**CHALLENGE**
Copy exactly the lines from the one containing "return Matrix.Translation(eye) @" to the one containing "for path in", both lines included, and nothing else.

**DATA PROVIDED**
++++++++
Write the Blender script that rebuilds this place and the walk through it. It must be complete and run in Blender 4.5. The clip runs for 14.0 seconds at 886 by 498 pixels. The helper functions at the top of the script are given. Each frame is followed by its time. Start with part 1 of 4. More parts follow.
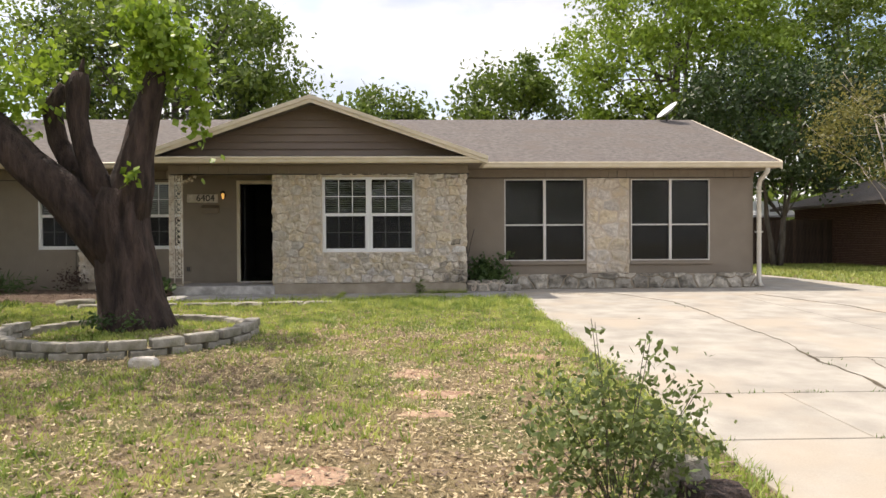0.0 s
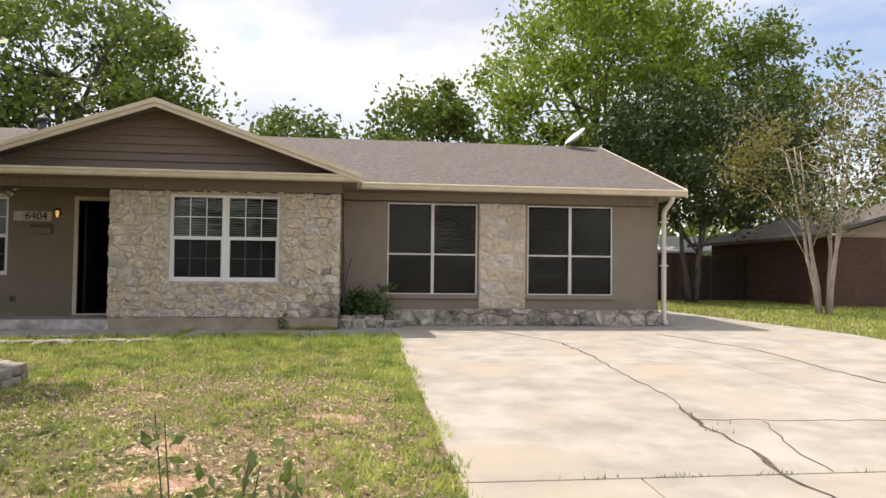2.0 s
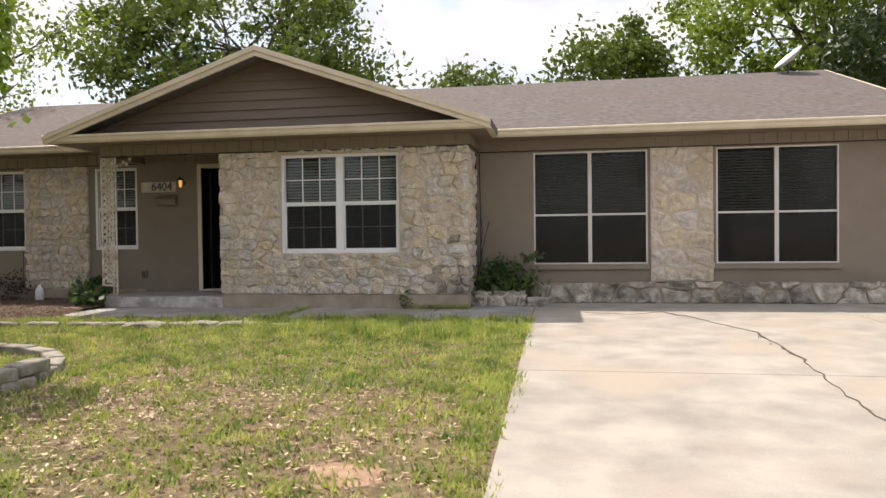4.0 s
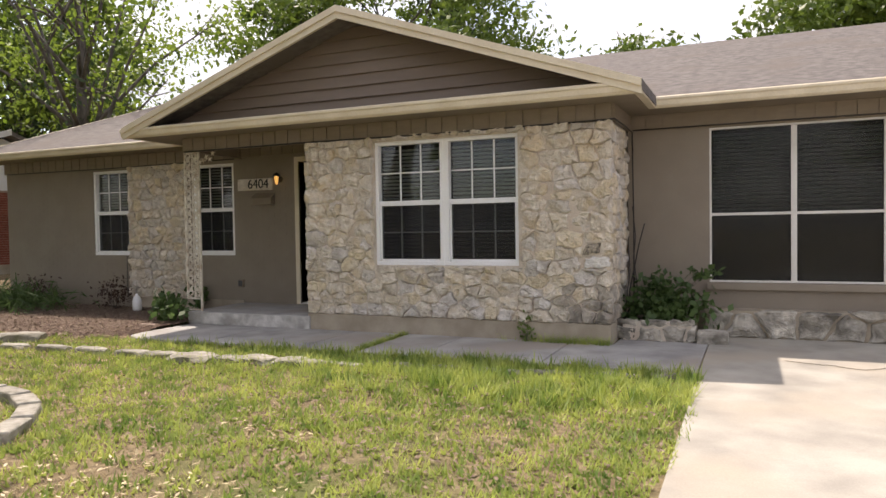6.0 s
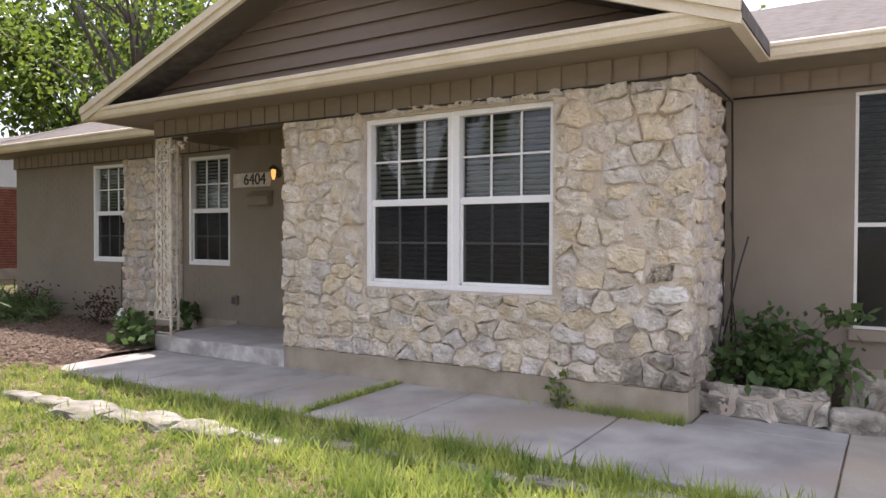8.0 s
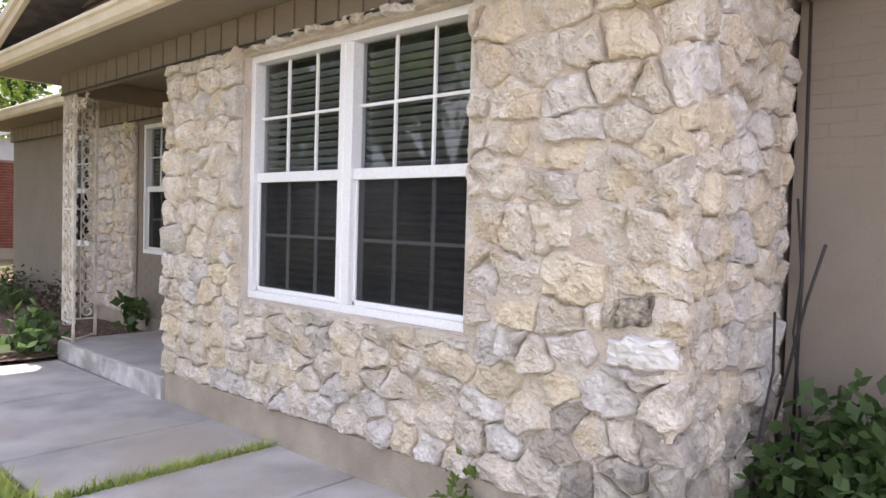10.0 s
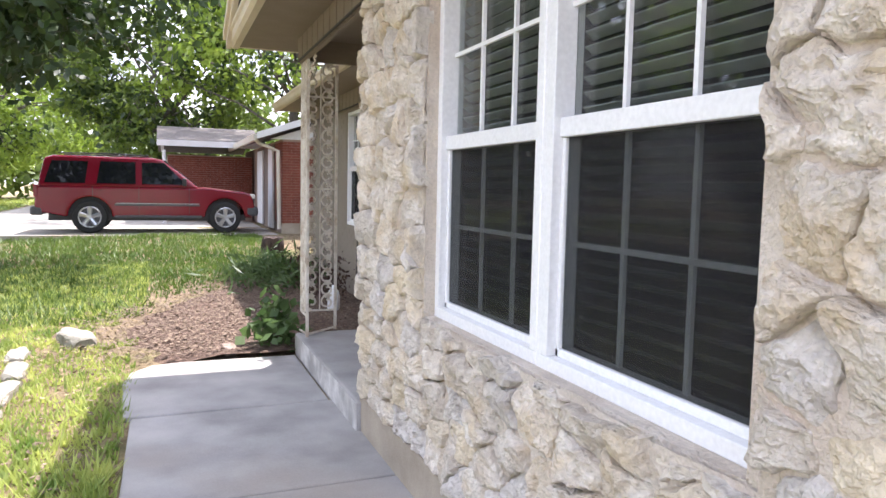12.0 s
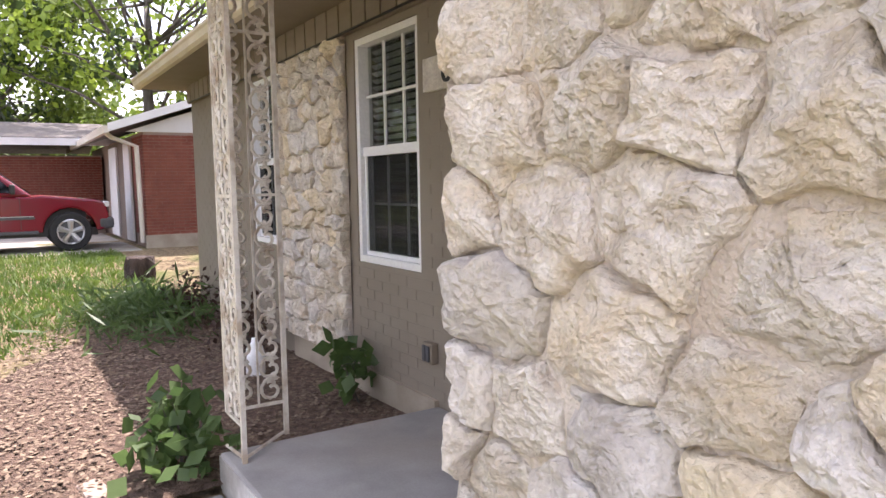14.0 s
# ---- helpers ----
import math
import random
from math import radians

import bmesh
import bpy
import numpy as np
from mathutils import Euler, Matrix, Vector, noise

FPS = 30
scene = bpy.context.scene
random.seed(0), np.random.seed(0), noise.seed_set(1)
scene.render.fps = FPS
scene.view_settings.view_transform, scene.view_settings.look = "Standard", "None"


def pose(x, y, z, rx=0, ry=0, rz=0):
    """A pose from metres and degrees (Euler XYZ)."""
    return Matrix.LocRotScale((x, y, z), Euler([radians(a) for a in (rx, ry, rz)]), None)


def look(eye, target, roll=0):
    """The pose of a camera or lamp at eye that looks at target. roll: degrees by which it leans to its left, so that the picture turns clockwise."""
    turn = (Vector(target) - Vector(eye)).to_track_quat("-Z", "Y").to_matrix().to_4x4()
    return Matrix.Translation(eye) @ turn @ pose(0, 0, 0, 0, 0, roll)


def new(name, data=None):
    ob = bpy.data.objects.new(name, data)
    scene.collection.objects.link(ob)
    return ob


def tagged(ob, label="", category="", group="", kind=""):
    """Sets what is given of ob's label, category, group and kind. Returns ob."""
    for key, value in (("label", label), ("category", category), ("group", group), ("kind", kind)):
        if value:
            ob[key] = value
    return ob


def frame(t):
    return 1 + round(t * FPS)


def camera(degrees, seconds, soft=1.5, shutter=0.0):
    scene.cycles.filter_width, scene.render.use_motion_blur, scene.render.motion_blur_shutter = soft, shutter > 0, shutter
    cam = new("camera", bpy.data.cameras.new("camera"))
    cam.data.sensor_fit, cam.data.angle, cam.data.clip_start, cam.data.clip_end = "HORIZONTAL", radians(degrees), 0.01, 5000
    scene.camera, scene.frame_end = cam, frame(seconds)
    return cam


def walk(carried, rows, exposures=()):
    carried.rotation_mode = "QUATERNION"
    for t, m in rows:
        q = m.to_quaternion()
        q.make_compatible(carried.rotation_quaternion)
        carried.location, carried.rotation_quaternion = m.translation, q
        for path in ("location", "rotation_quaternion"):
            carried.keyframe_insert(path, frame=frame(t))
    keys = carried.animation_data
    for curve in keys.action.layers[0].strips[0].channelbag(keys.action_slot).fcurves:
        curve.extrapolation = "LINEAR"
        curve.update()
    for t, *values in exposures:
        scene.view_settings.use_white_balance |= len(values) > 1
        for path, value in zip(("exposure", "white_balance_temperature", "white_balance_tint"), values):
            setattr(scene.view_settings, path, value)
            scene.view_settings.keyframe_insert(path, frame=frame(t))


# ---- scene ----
cam = camera(64.1, 14.0)
PATH = [
    (0, (1.931, -14.427, 1.068), (2.001, -12.429, 1.043), -0.3),
    (0.5, (2.139, -14.1, 1.042), (2.34, -12.11, 1.052), -0.4),
    (1, (2.446, -13.731, 1.034), (2.735, -11.753, 1.077), 0.2),
    (1.5, (2.807, -13.316, 1.023), (3.109, -11.341, 1.088), 0.6),
    (2, (3.212, -12.826, 1.029), (3.457, -10.842, 1.096), 0.6),
    (2.5, (3.552, -12.313, 0.987), (3.669, -10.317, 1.042), 0.2),
    (3, (3.859, -11.794, 0.942), (3.829, -9.795, 0.976), -0.3),
    (3.2, (3.952, -11.516, 0.947), (3.85, -9.519, 0.964), -0.4),
    (5.3, (4.452, -8.719, 1.297), (3.829, -6.82, 1.221), -1.0),
    (5.5, (4.427, -8.435, 1.288), (3.746, -6.556, 1.219), -1.0),
    (6, (4.322, -7.753, 1.277), (3.515, -5.924, 1.219), -0.9),
    (6.5, (4.261, -7.077, 1.278), (3.343, -5.301, 1.231), -0.8),
    (7, (4.164, -6.381, 1.295), (3.165, -4.649, 1.258), -0.5),
    (7.5, (4.132, -5.726, 1.304), (3.084, -4.023, 1.275), -0.1),
    (8, (4.102, -5.12, 1.286), (3.025, -3.436, 1.253), 0.2),
    (8.5, (4.08, -4.449, 1.295), (2.982, -2.779, 1.251), 0.7),
    (8.7, (4.047, -4.195, 1.313), (2.938, -2.531, 1.262), 0.9),
    (10.8, (3.831, -1.717, 1.343), (2.264, -0.478, 1.25), 2.1),
    (11, (3.746, -1.593, 1.343), (2.126, -0.424, 1.24), 2.2),
    (11.5, (3.384, -1.297, 1.355), (1.627, -0.351, 1.223), 2.0),
    (12, (2.904, -1.115, 1.4), (1.051, -0.383, 1.23), 1.2),
    (12.5, (2.34, -1.068, 1.395), (0.454, -0.434, 1.199), 0.4),
    (13, (1.659, -1.018, 1.386), (-0.223, -0.374, 1.177), -0.4),
    (13.5, (0.969, -0.998, 1.398), (-0.853, -0.2, 1.195), -0.7),
    (14, (0.309, -0.918, 1.419), (-1.377, 0.142, 1.233), -0.9),
]
walk(cam, [(t, look(eye, target, roll)) for t, eye, target, roll in PATH],
     exposures=[(0, 0.6, 7000, 15), (3.0, 0.5, 7050, 17), (5.5, 0.65, 7050, 18), (6.5, 0.8, 6950, 19), (7.5, 0.96, 6650, 21), (8.5, 1.27, 6350, 22), (11.0, 1.85, 6250, 24), (12.0, 1.84, 6150, 20), (12.5, 1.82, 6300, 22), (14.0, 1.95, 6450, 25)])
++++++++
**WRITTEN RESPONSE**
    return Matrix.Translation(eye) @ turn @ pose(0, 0, 0, 0, 0, roll)


def new(name, data=None):
    ob = bpy.data.objects.new(name, data)
    scene.collection.objects.link(ob)
    return ob


def tagged(ob, label="", category="", group="", kind=""):
    """Sets what is given of ob's label, category, group and kind. Returns ob."""
    for key, value in (("label", label), ("category", category), ("group", group), ("kind", kind)):
        if value:
            ob[key] = value
    return ob


def frame(t):
    return 1 + round(t * FPS)


def camera(degrees, seconds, soft=1.5, shutter=0.0):
    scene.cycles.filter_width, scene.render.use_motion_blur, scene.render.motion_blur_shutter = soft, shutter > 0, shutter
    cam = new("camera", bpy.data.cameras.new("camera"))
    cam.data.sensor_fit, cam.data.angle, cam.data.clip_start, cam.data.clip_end = "HORIZONTAL", radians(degrees), 0.01, 5000
    scene.camera, scene.frame_end = cam, frame(seconds)
    return cam


def walk(carried, rows, exposures=()):
    carried.rotation_mode = "QUATERNION"
    for t, m in rows:
        q = m.to_quaternion()
        q.make_compatible(carried.rotation_quaternion)
        carried.location, carried.rotation_quaternion = m.translation, q
        for path in ("location", "rotation_quaternion"):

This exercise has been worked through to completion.